Appeal from an order of the Supreme Court (Connor, J.), entered November 29, 2004 in Columbia County, which, inter alia, denied plaintiffs motion for partial summary judgment on the issue of defendant Long Lake Associates’ liability pursuant to Labor Law § 240 (1).
Plaintiff was injured while framing the interior walls of a residence being built by defendant Long Lake Associates (hereinafter defendant) in the Town of Ancram, Columbia County. The home was designed with an open, two-story living and dining area that could be observed from the second floor. At the time of the accident, plaintiff was installing a ceiling header in a second-floor closet abutting the vaulted rooms when he stepped *929backwards into an open space between the exposed studs of the wall behind him and fell eight or nine feet to the first floor.
Plaintiff commenced this action alleging negligence and violations of Labor Law §§ 200, 240 and 241. After some discovery, plaintiff moved for partial summary judgment on the issue of defendant’s liability pursuant to Labor Law § 240 (1).

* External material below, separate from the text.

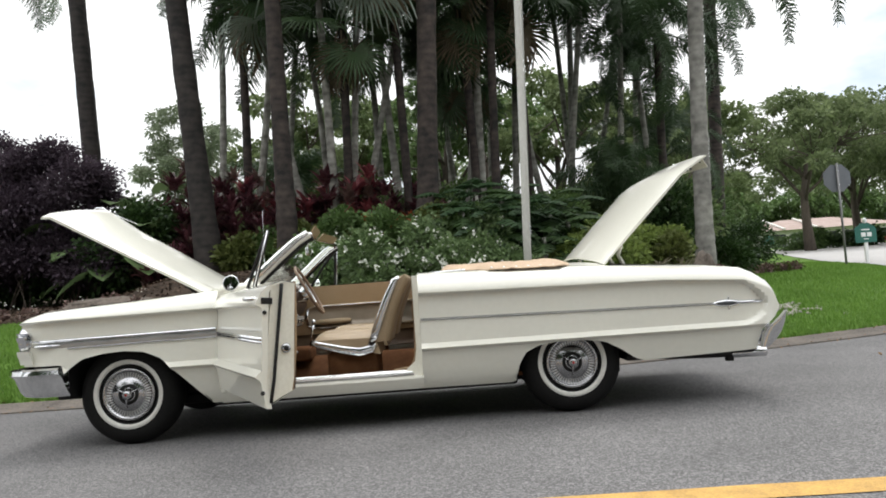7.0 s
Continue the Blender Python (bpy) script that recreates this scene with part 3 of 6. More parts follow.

Supreme Court denied the motion, prompting this appeal.
“The extraordinary protections of Labor Law § 240 (1) extend only to a narrow class of special hazards, and do ‘not encompass any and all perils that may be connected in some tangential way with the effects of gravity’ ” (Nieves v Five Boro A.C. & Refrig. Corp., 93 NY2d 914, 915-916 [1999], quoting Ross v Curtis-Palmer Hydro-Elec. Co., 81 NY2d 494, 501 [1993]; accord D’Egidio v Frontier Ins. Co., 270 AD2d 763, 765 [2000], Iv denied 95 NY2d 765 [2000]). However, the statute unquestionably applies to the risk of falling from an elevated work site and “a work site is ‘elevated’ within the meaning of the statute where the required work itself must be performed at an elevation . . . such that one of the devices enumerated in the statute will safely allow the worker to perform the task” (D’Egidio v Frontier Ins. Co., supra at 765; see generally Ross v Curtis-Palmer Hydro-Elec. Co., supra at 500-501; Rocovich v Consolidated Edison Co., 78 NY2d 509, 513-514 [1991]).
Defendant avers that, inasmuch as plaintiff was standing on a permanently installed floor and not performing work at an elevated level above that surface, Labor Law § 240 (1) does not apply (see e.g. Cundy v New York State Elec. & Gas Corp., 273 AD2d 743, 743-744 [2000], lv denied 95 NY2d 766 [2000]). However, defendant’s analysis overlooks the fact that installation of the ceiling header in question required plaintiff to be in close proximity to a steep elevation from the second floor to the first. Moreover, the absence of finished walls on the second floor exposed plaintiff to an elevation-related risk which rendered the presence of a safety device necessary for the safe completion of his work. Inasmuch as it is uncontroverted that no harness, barricade or other device was in place to prevent plaintiffs fall, and mindful that the statute should be liberally construed to protect workers from injury (see Melber v 6333 Main St., 91 NY2d 759, 762 [1998]; Zimmer v Chemung County Performing Arts, 65 NY2d 513, 520-521 [1985]), we conclude that, under the facts presented herein, Labor Law § 240 (1) was violated as a matter of law and that said violation constituted the proximate cause of plaintiffs injuries (see Curley v Gateway Communications, 250 AD2d 888, 889-890 [1998]; LaJeunesse v Feinman, 218 AD2d 827, 828-829 [1995]; Nichols v Deer Run Invs., 204 *930AD2d 929, 932 [1994]; Flansburg v Merritt Meridian Constr. Corp., 191 AD2d 756, 756-757 [1993]).
Peters, Spain, Carpinello and Kane, JJ., concur. Ordered that the order is modified, on the law, with costs to plaintiff, by reversing so much thereof as denied plaintiffs motion for partial summary judgment; motion granted, summary judgment awarded to plaintiff on the issue of defendant Long Lake Associates’ liability under Labor Law § 240 (1); and, as so modified, affirmed.